--- START OF Source excerpt ---

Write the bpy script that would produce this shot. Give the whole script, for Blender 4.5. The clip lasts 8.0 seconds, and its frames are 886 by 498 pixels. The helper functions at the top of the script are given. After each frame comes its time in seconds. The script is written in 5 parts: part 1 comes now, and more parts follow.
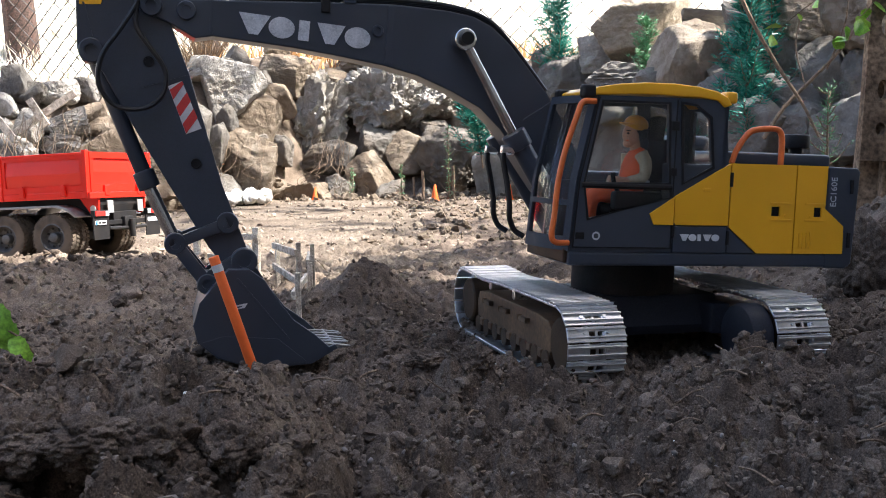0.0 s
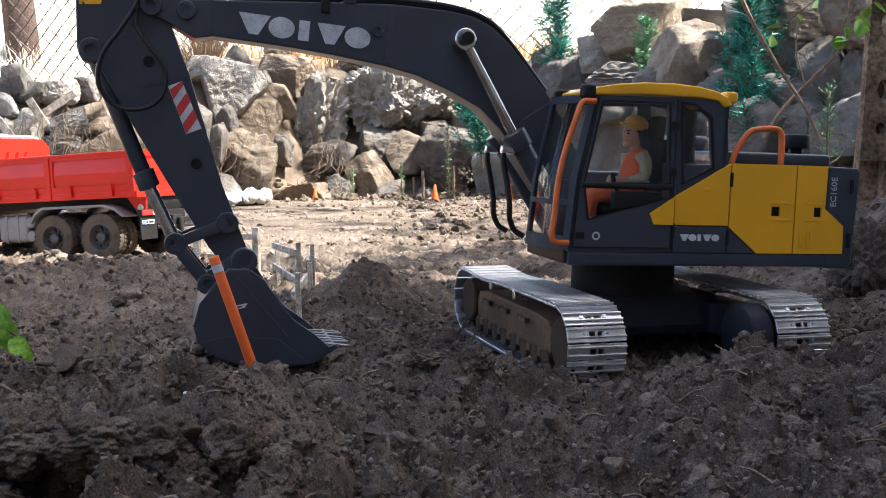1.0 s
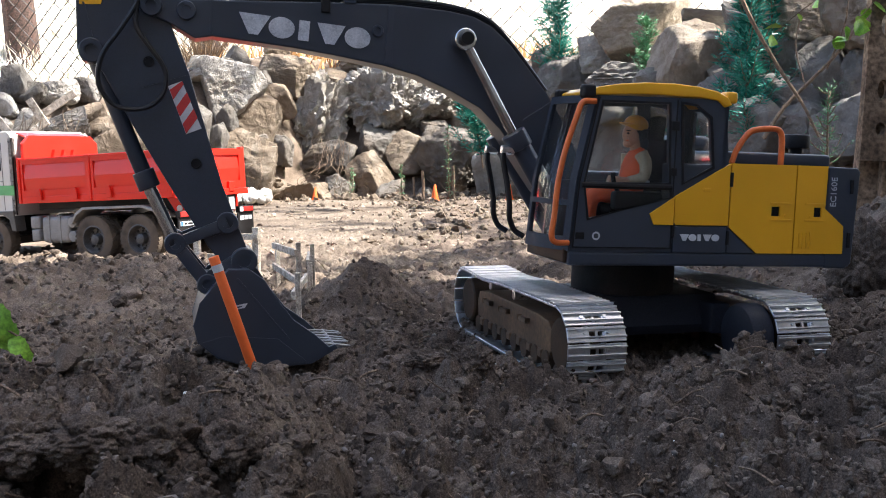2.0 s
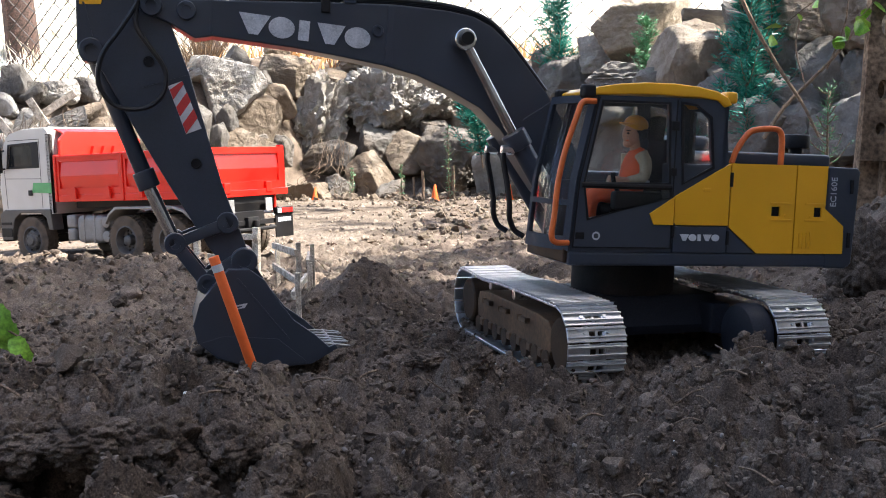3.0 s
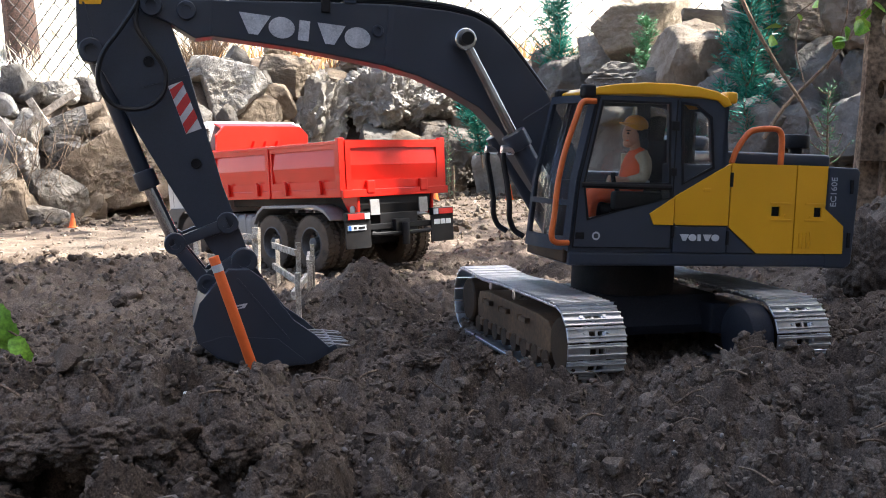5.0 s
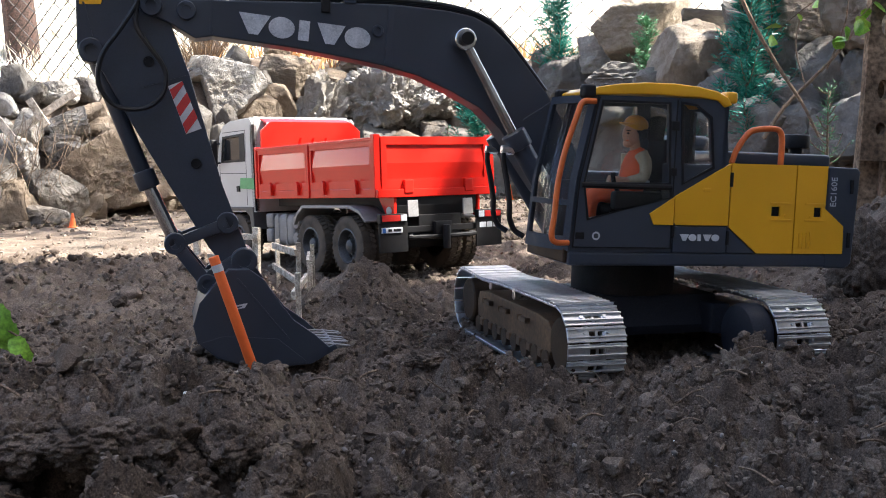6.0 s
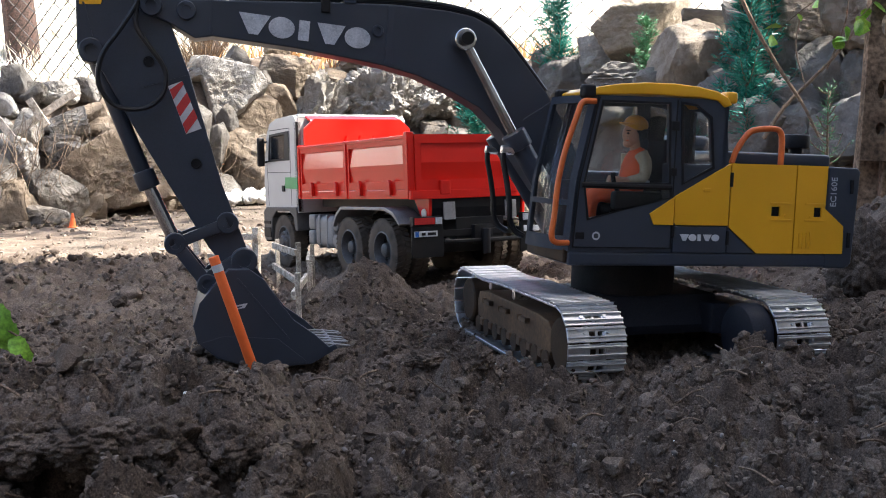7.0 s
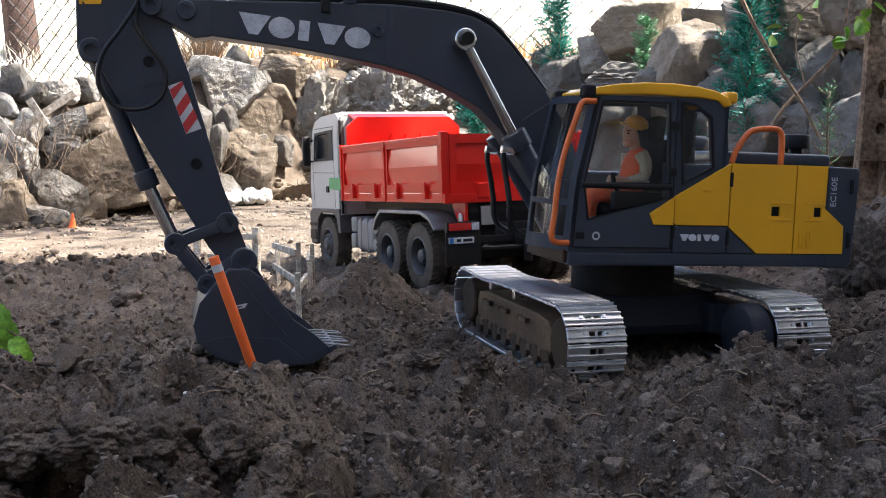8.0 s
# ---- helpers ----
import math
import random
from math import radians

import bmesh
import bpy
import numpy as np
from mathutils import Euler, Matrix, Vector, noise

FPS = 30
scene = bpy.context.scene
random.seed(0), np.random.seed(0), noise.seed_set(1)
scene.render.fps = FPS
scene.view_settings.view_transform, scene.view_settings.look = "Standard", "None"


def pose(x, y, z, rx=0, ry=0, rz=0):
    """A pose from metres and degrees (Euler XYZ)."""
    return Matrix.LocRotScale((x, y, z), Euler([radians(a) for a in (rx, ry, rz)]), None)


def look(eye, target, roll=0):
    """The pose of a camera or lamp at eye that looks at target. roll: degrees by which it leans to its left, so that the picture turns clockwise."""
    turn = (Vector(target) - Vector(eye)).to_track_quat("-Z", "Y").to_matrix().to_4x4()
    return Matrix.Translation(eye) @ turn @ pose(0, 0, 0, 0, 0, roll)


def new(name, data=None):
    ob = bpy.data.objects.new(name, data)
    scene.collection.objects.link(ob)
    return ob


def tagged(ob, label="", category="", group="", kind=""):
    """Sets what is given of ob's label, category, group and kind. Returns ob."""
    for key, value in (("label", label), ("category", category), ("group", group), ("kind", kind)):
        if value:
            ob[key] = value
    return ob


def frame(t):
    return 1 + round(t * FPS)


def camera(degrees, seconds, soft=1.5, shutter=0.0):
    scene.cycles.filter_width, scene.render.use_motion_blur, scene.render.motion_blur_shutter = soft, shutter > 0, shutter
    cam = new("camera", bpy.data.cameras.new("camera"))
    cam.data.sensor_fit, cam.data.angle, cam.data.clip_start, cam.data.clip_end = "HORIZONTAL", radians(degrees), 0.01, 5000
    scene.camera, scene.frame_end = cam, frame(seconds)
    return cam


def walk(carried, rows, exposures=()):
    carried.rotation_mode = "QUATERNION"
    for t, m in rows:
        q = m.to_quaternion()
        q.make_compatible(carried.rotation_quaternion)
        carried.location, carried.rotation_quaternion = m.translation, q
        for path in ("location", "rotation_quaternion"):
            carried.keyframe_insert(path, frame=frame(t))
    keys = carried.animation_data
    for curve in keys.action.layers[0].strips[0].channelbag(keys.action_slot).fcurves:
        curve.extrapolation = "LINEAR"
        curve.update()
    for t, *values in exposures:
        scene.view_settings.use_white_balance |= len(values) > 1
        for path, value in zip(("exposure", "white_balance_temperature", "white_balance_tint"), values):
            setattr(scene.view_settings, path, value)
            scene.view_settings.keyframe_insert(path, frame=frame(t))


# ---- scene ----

--- END OF Source excerpt ---

= The task =
Repeat the data exactly, dropping every picture it holds.

= Task result =
Write the bpy script that would produce this shot. Give the whole script, for Blender 4.5. The clip lasts 8.0 seconds, and its frames are 886 by 498 pixels. The helper functions at the top of the script are given. After each frame comes its time in seconds. The script is written in 5 parts: part 1 comes now, and more parts follow.
0.0 s
1.0 s
2.0 s
3.0 s
5.0 s
6.0 s
7.0 s
8.0 s
# ---- helpers ----
import math
import random
from math import radians

import bmesh
import bpy
import numpy as np
from mathutils import Euler, Matrix, Vector, noise

FPS = 30
scene = bpy.context.scene
random.seed(0), np.random.seed(0), noise.seed_set(1)
scene.render.fps = FPS
scene.view_settings.view_transform, scene.view_settings.look = "Standard", "None"


def pose(x, y, z, rx=0, ry=0, rz=0):
    """A pose from metres and degrees (Euler XYZ)."""
    return Matrix.LocRotScale((x, y, z), Euler([radians(a) for a in (rx, ry, rz)]), None)


def look(eye, target, roll=0):
    """The pose of a camera or lamp at eye that looks at target. roll: degrees by which it leans to its left, so that the picture turns clockwise."""
    turn = (Vector(target) - Vector(eye)).to_track_quat("-Z", "Y").to_matrix().to_4x4()
    return Matrix.Translation(eye) @ turn @ pose(0, 0, 0, 0, 0, roll)


def new(name, data=None):
    ob = bpy.data.objects.new(name, data)
    scene.collection.objects.link(ob)
    return ob


def tagged(ob, label="", category="", group="", kind=""):
    """Sets what is given of ob's label, category, group and kind. Returns ob."""
    for key, value in (("label", label), ("category", category), ("group", group), ("kind", kind)):
        if value:
            ob[key] = value
    return ob


def frame(t):
    return 1 + round(t * FPS)


def camera(degrees, seconds, soft=1.5, shutter=0.0):
    scene.cycles.filter_width, scene.render.use_motion_blur, scene.render.motion_blur_shutter = soft, shutter > 0, shutter
    cam = new("camera", bpy.data.cameras.new("camera"))
    cam.data.sensor_fit, cam.data.angle, cam.data.clip_start, cam.data.clip_end = "HORIZONTAL", radians(degrees), 0.01, 5000
    scene.camera, scene.frame_end = cam, frame(seconds)
    return cam


def walk(carried, rows, exposures=()):
    carried.rotation_mode = "QUATERNION"
    for t, m in rows:
        q = m.to_quaternion()
        q.make_compatible(carried.rotation_quaternion)
        carried.location, carried.rotation_quaternion = m.translation, q
        for path in ("location", "rotation_quaternion"):
            carried.keyframe_insert(path, frame=frame(t))
    keys = carried.animation_data
    for curve in keys.action.layers[0].strips[0].channelbag(keys.action_slot).fcurves:
        curve.extrapolation = "LINEAR"
        curve.update()
    for t, *values in exposures:
        scene.view_settings.use_white_balance |= len(values) > 1
        for path, value in zip(("exposure", "white_balance_temperature", "white_balance_tint"), values):
            setattr(scene.view_settings, path, value)
            scene.view_settings.keyframe_insert(path, frame=frame(t))


# ---- scene ----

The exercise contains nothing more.